View Full Version : Six Republican Senators Declare War on Net Neutrality

09-24-2009, 02:16 AM
Plan to keep Internet free of interference from ISPs draws opposition from GOP, service providers

Six Republican senators have introduced an amendment that would block the Federal Communications Commission from implementing its recently announced Net neutrality policy.

Texas Republican Senator Kay Bailey Hutchison introduced the amendment to an appropriations bill. It would prevent the FCC from getting funding for any initiative to uphold Net neutrality. According to The Hill, the co-sponsors are Sen. Sam Brownback (R-KS), Sen. Jim DeMint (R-SC) Sen. John Ensign (R-NV), Sen. John Thune (R-SD) and Sen. David Vitter (R-LA).

The move appears to be an attempt to pre-empt the FCC's expected new policy to ensure that Internet service providers don't discriminate between different types of information on their networks.

On Monday, FCC Chairman Julius Genachowski gave a speech in which he outlined the FCC's plan to enforce Net neutrality, a position President Barack Obama held during his campaign for president.

In recent years, concern has grown that some Internet service providers are slowing down "access to high speed Internet for things like Internet-based voice calls, video streaming, and legal file sharing (that carriers might wish to block or at least charge extra for)," writes Ian Paul at PCWorld magazine.

While Net neutrality is supported by Internet-reliant companies such as Google and Microsoft, it is opposed by major Internet service providers like AT&T, Comcast and Verizon. Those three have come out against Genachowski's plan, ChannelWeb reports.

The part of Genachowski's plan that ISPs are most opposed to, according to PCWorld's Paul, is that it would apply to mobile carriers as well -- cellphones, Blackberries and the like. Bandwidth for wireless is not infinite, and some carriers have argued that they need to shape some traffic on their networks in order to make sure there is space available for everyone.

But, as the experience of other countries has shown, that is not necessarily the way "traffic shaping" is used. In Canada, throttling some types of traffic on the Internet -- not on wireless -- has become commonplace. It is used to slow down peer-to-peer file sharing networks.

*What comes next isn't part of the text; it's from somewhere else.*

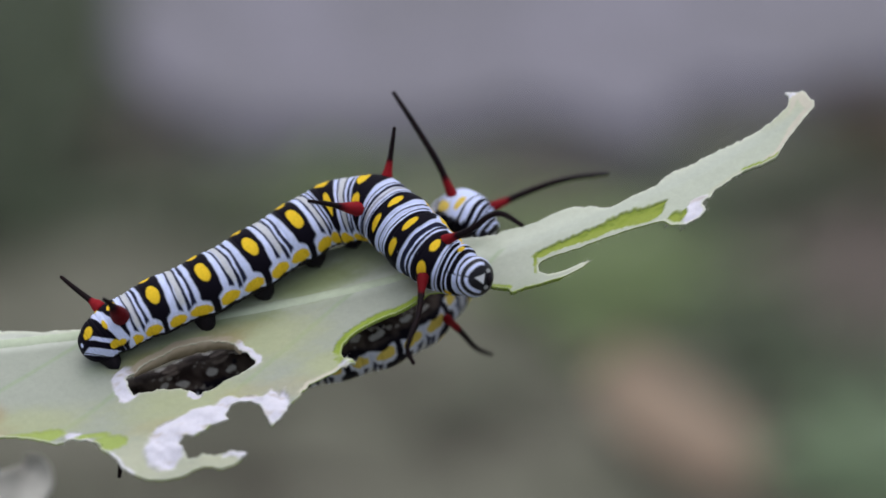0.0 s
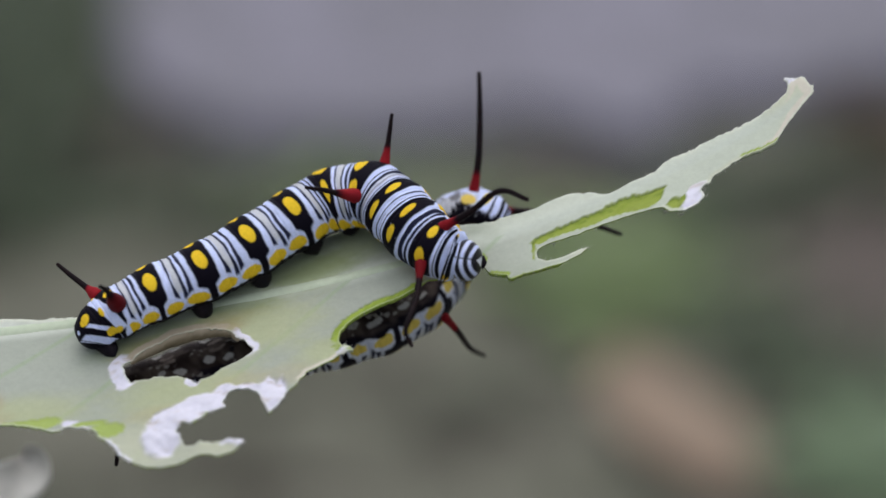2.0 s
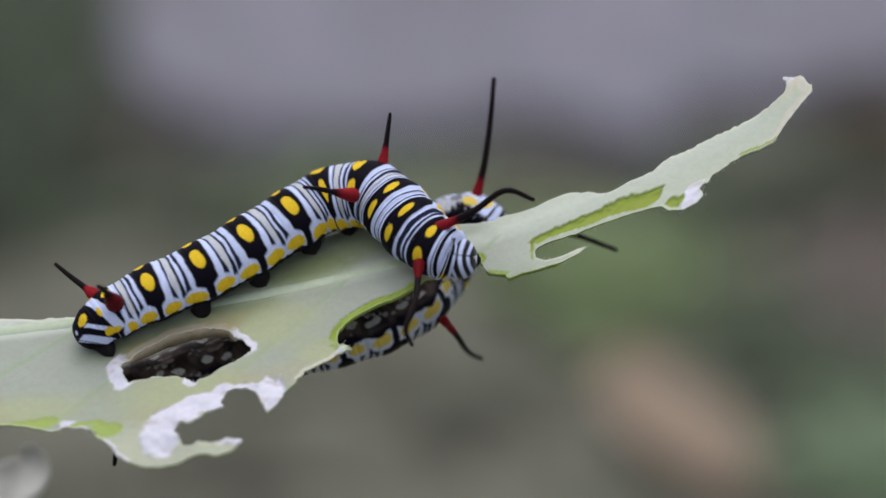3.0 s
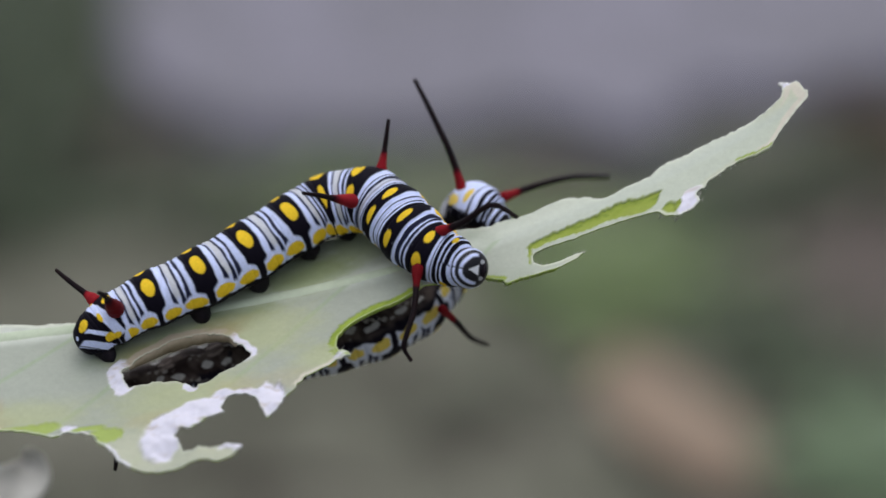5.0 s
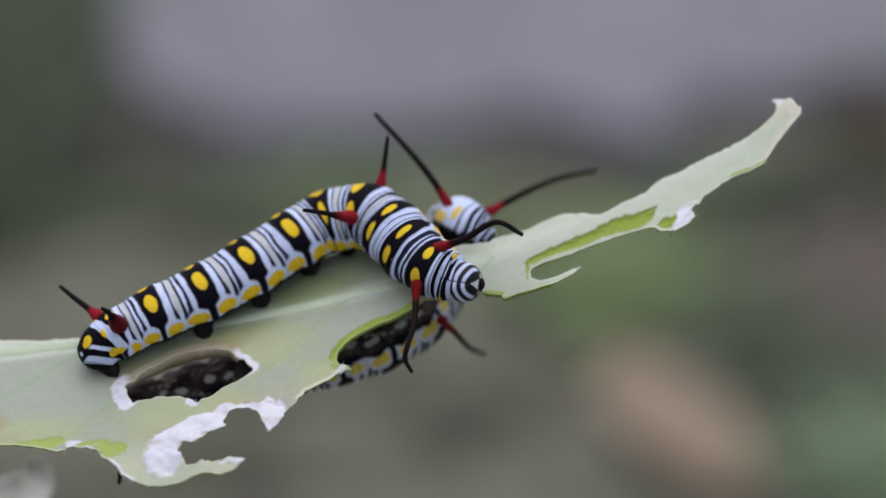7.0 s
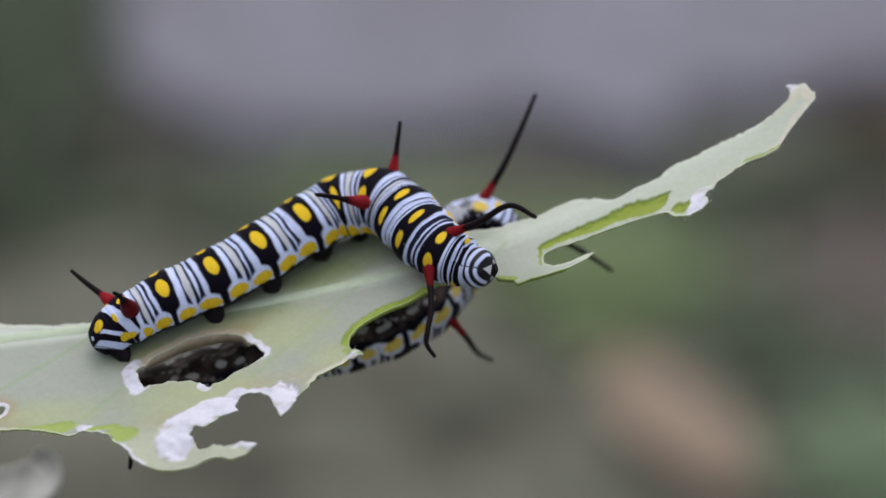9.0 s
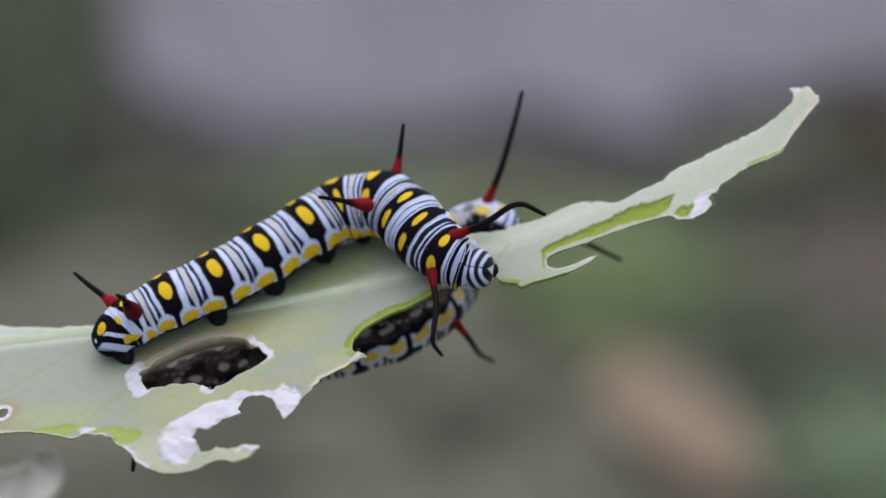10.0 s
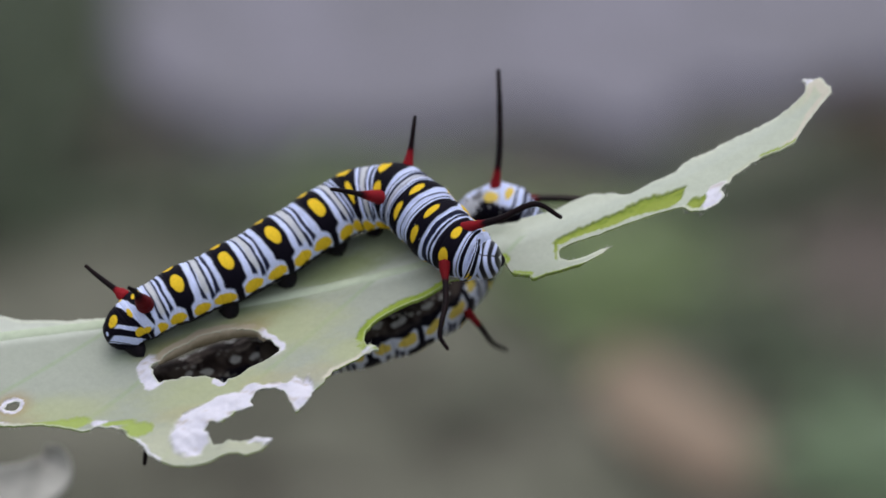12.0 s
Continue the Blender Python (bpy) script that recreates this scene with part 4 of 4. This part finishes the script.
# ---- movement ----
# the plant sways in the wind: seconds, x, y, z in millimetres, lean in degrees
SWAY = [
    (0, 0.000, 0.000, -0.000, 0.000),
    (0.5, 0.218, -2.204, 0.870, 0.013),
    (1, -0.708, -1.066, 0.963, -0.070),
    (1.5, 0.123, -1.084, 1.150, -0.066),
    (2, -0.182, -0.885, 1.161, -0.099),
    (2.5, -0.130, -0.194, 1.087, -0.112),
    (3, -0.329, -1.135, 1.206, -0.138),
    (3.2, -0.776, -2.052, 1.357, -0.151),
    (4.8, 0.184, -0.188, 1.074, -0.129),
    (5, -0.474, 0.184, 0.735, -0.268),
    (5.5, -1.252, 1.090, 0.184, -0.311),
    (6, -1.478, 2.072, -0.283, -0.363),
    (6.5, -0.948, 3.151, -0.419, -0.421),
    (6.7, -0.746, 3.380, -0.622, -0.421),
    (8.3, -0.157, 2.077, -0.167, -0.308),
    (8.5, 0.296, 2.077, 0.287, -0.308),
    (9, 0.527, 2.506, 0.674, -0.296),
    (9.5, 0.586, 3.396, 0.511, -0.268),
    (10, 0.812, 2.402, 0.428, -0.220),
    (10.5, 0.959, 2.133, 0.835, -0.283),
    (11, 1.613, 1.558, 1.213, -0.234),
    (11.5, 1.913, 1.662, 1.241, -0.237),
    (12, 1.872, 1.917, 1.129, -0.332),
]
# the second caterpillar: its foreparts shift along the leaf and dip (mm) and turn about x, y, z (degrees), and its front tentacles swing on them
FORE = [
    (0, -0.34, -0.11, 0.3, -0.0, 12.8),
    (0.3, -0.89, -0.19, 1.3, 5.7, 19.0),
    (0.5, 0.27, -0.46, -1.9, 5.3, 8.4),
    (0.8, 1.77, -0.85, -4.9, 9.4, 9.9),
    (1, 0.47, -0.97, -6.8, 5.3, 38.2),
    (1.5, 0.27, -1.02, -5.0, 4.3, 40.2),
    (2, -0.09, -1.17, -3.1, 10.6, 47.6),
    (2.5, -0.24, -1.33, -1.2, 17.5, 49.2),
    (3, -0.40, -1.49, 0.7, 24.5, 50.7),
    (3.2, -0.10, -1.27, -1.5, 16.0, 45.0),
    (4.8, 1.58, -0.44, -6.5, 0.8, 7.4),
    (5, 1.46, -0.22, -1.0, -3.5, 7.0),
    (5.5, 1.21, 0.07, -1.7, -6.6, 3.1),
    (6, 0.34, 0.14, 0.4, -5.3, 11.1),
    (6.5, 0.08, 0.35, 6.0, -5.1, 12.3),
    (6.7, 0.00, 0.28, 6.0, -5.0, 9.5),
    (8.3, -0.03, -1.34, -3.5, 14.4, 56.8),
    (8.5, -0.03, -1.34, -3.5, 14.4, 56.8),
    (9, -0.18, -1.36, -3.9, 12.9, 57.7),
    (9.5, -0.33, -1.38, -4.3, 11.5, 58.5),
    (10, -0.19, -1.50, -4.4, 13.0, 57.6),
    (10.5, -0.05, -1.61, -4.5, 14.6, 56.8),
    (11, 0.26, -1.15, -8.8, 6.3, 42.4),
    (11.5, 0.34, -0.97, -7.7, 3.8, 43.6),
    (12, 0.42, -0.78, -6.6, 1.2, 44.8),
]
LEFT_WHIP = [
    (0, -1.1, -0.9, -13.3),
    (0.3, 0.0, -1.0, -19.2),
    (0.5, 2.7, 1.1, -8.4),
    (0.8, 6.5, 9.3, -8.6),
    (1, 6.7, 31.4, -34.7),
    (1.5, -0.2, 31.0, -41.3),
    (2, 7.8, 26.5, -44.0),
    (2.5, 12.3, 26.7, -42.4),
    (3, 17.6, 20.1, -41.8),
    (3.2, 11.6, 17.9, -40.7),
    (4.8, 7.0, 12.1, -6.1),
    (5, -2.3, 9.5, -8.7),
    (5.5, 1.6, 6.3, -3.1),
    (6, -6.1, 0.3, -13.7),
    (6.5, -11.0, -2.9, -14.2),
    (6.7, -13.9, -10.8, -12.0),
    (8.3, 15.1, 41.0, -45.9),
    (8.5, 15.1, 40.8, -46.1),
    (9, 16.0, 50.6, -43.7),
    (9.5, 12.6, 41.0, -49.6),
    (10, 15.1, 42.5, -46.7),
    (10.5, 17.7, 45.4, -43.1),
    (11, -3.9, 35.7, -47.8),
    (11.5, 6.1, 28.5, -41.0),
    (12, 2.8, 34.7, -43.2),
]
RIGHT_WHIP = [
    (0, -5.1, -0.1, 5.0),
    (0.3, -1.9, -5.6, -8.6),
    (0.5, -3.6, -4.7, 13.9),
    (0.8, -1.0, 4.1, 25.3),
    (1, 9.7, 17.6, -29.0),
    (1.5, 7.8, 17.9, -35.1),
    (2, 13.4, 21.5, -45.7),
    (2.5, 19.0, 20.9, -44.7),
    (3, 20.3, 10.8, -46.8),
    (3.2, 13.6, 11.8, -44.4),
    (4.8, -0.5, 7.4, 23.6),
    (5, -6.8, 8.6, 22.4),
    (5.5, -6.0, 6.7, 25.6),
    (6, -7.9, 2.2, 13.1),
    (6.5, -13.1, 2.6, 10.9),
    (6.7, -12.8, -1.0, 13.6),
    (8.3, 18.8, 27.0, -51.9),
    (8.5, 18.8, 27.0, -51.9),
    (9, 21.4, 35.8, -50.1),
    (9.5, 14.7, 27.4, -55.5),
    (10, 17.5, 29.1, -53.1),
    (10.5, 19.7, 27.1, -51.9),
    (11, 12.1, 19.8, -37.4),
    (11.5, 9.4, 23.1, -39.3),
    (12, 6.5, 25.7, -41.6),
]
# neck of the first: seconds, nod and turn, shared by its two hinges
NECK = [(0, 0, 0), (0.5, 0, 2), (1.0, 0, 12), (1.5, 0, 22), (2.0, -4, 34), (2.5, -8, 45), (3.2, -8, 45), (4.0, -2, 14), (4.8, 0, -2),
        (5.5, 0, 3), (6.0, 0, 10), (6.5, 0, 20), (7.3, 0, 15), (8.3, 0, 3), (9.0, 0, 14), (9.5, 0, 20), (10.0, -4, 30), (10.5, -8, 42), (11.0, -9, 46), (12.0, -9, 46)]
# its front tentacles, and the middle one of the second: seconds, (the middle one's dip in mm,) degrees about x, y, z
UPPER = [
    (0, 0, 0, 0),
    (0.5, -0.8, -1.5, -2.1),
    (1, -6.1, -5.3, 7.4),
    (1.5, -4.9, -2.9, 10.8),
    (2, -6.3, -4.4, 10.6),
    (2.5, -7.5, 2.0, 18.1),
    (3, -8.7, -2.2, 25.7),
    (5, 0.2, 0.4, 0.4),
    (5.5, 1.0, 1.5, 1.1),
    (6, 0.1, 1.1, 4.4),
    (6.5, -0.4, 1.6, 9.5),
    (8.5, 0.4, 1.0, 2.3),
    (9, -1.2, 0.7, 9.1),
    (10, -5.3, -0.6, 20.6),
    (10.5, -5.5, 0.5, 26.0),
    (11, -2.8, 2.7, 26.1),
    (11.5, -3.2, 2.2, 24.8),
    (12, -0.8, 4.4, 26.5),
]
LOWER = [
    (0, 0, 0, 0),
    (0.5, -3.4, 1.4, -0.2),
    (1, -11.8, -2.3, 3.2),
    (1.5, -3.2, -2.2, 1.6),
    (2, -6.2, 0.2, 0.8),
    (3, -6.6, -1.0, 1.5),
    (5, 12.8, -1.5, -1.3),
    (5.5, 7.4, 0.6, -1.3),
    (6, 5.3, -3.0, 0.5),
    (6.5, 3.7, -2.3, 0.4),
    (8.5, 5.3, -5.7, 1.5),
    (9, 2.8, -8.3, 3.1),
    (10, -3.6, -10.0, 5.4),
    (10.5, -3.5, -11.9, 6.3),
    (11, -5.1, -11.4, 6.5),
    (11.5, -3.9, -9.3, 5.2),
    (12, -1.2, -6.5, 3.2),
]
MIDDLE = [
    (0, 0, 0, 0, 0),
    (0.5, -0.37, -0.3, 0.3, 0.3),
    (1, -0.62, -0.6, 0.4, 0.4),
    (1.5, -0.77, -0.5, 1.1, 2.0),
    (2, -1.05, -0.6, 1.5, 2.9),
    (3, -1.33, -0.9, 1.9, 3.5),
    (5, 0.12, 0.1, -0.1, -0.2),
    (5.5, 0.38, 0.2, -0.6, -1.4),
    (6, 0.48, 0.2, -1.0, -2.2),
    (6.5, 0.56, 0.4, -0.6, -1.1),
    (8.5, -0.72, -0.4, 1.3, 2.7),
    (9, -1.11, -0.7, 1.6, 3.1),
    (10, -0.98, -0.5, 1.8, 3.8),
    (10.5, -0.97, -0.6, 1.4, 2.7),
    (11, -0.76, -0.4, 1.4, 3.0),
    (11.5, -0.79, -0.4, 1.2, 2.5),
    (12, -0.70, -0.2, 1.4, 3.2),
]


def swayed(share=1.0):
    return [(t, PLANT @ pose(share * x * MM, share * y * MM, share * z * MM, 0, share * lean, 0)) for t, x, y, z, lean in SWAY]


def turning(root, rows):
    x, y, z = np.asarray(root) * MM
    return [(t, pose(x, y, z, rx, ry, rz)) for t, rx, ry, rz in rows]


def motions():
    walk(milkweed_leaf, swayed())
    walk(first_cat, swayed())
    walk(second_cat, swayed())
    walk(withered_leaf, swayed(0.8))
    ring_rows, neck_rows = [], []
    for t, nod, turn in NECK:
        draw, rise = -0.75 * MM * turn / 45, 0.1 * MM * turn / 45
        ring = Matrix.Translation(neck_hinges[0] * MM) @ pose(draw, 0, rise, nod / 2, 0, 0.78 * turn)
        ring_rows.append((t, ring))
        neck_rows.append((t, ring @ Matrix.Translation((neck_hinges[1] - neck_hinges[0]) * MM) @ pose(draw, 0, rise, nod / 2, 0, 0.34 * turn)))
    walk(first_collar, ring_rows)
    walk(first_neck, neck_rows)
    walk(upper_whip, turning(upper_root, UPPER))
    walk(lower_whip, turning(lower_root, LOWER))
    x, y, z = fore_pivot * MM
    walk(second_fore, [(t, pose(x + out * MM, y, z + dip * MM, rx, ry, rz)) for t, out, dip, rx, ry, rz in FORE])
    x, y, z = middle_whip.location
    walk(middle_whip, [(t, pose(x, y, z + dip * MM, rx, ry, rz)) for t, dip, rx, ry, rz in MIDDLE])
    for whip, rows in ((left_whip, LEFT_WHIP), (right_whip, RIGHT_WHIP)):
        walk(whip, [(t, pose(*whip.location, rx, ry, rz)) for t, rx, ry, rz in rows])


motions()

"Broadband providers cannot discriminate against particular Internet content or applications," Genachowski said in his speech. "Nor can they disfavor an Internet service just because it competes with a similar service offered by that broadband provider. The Internet must continue to allow users to decide what content and applications succeed."

“I am deeply concerned by the direction the FCC appears to be heading,” Sen. Hutchison said in a statement. “Even during a severe downturn, America has experienced robust investment and innovation in network performance and online content and applications. For that innovation to continue, we must tread lightly when it comes to new regulations."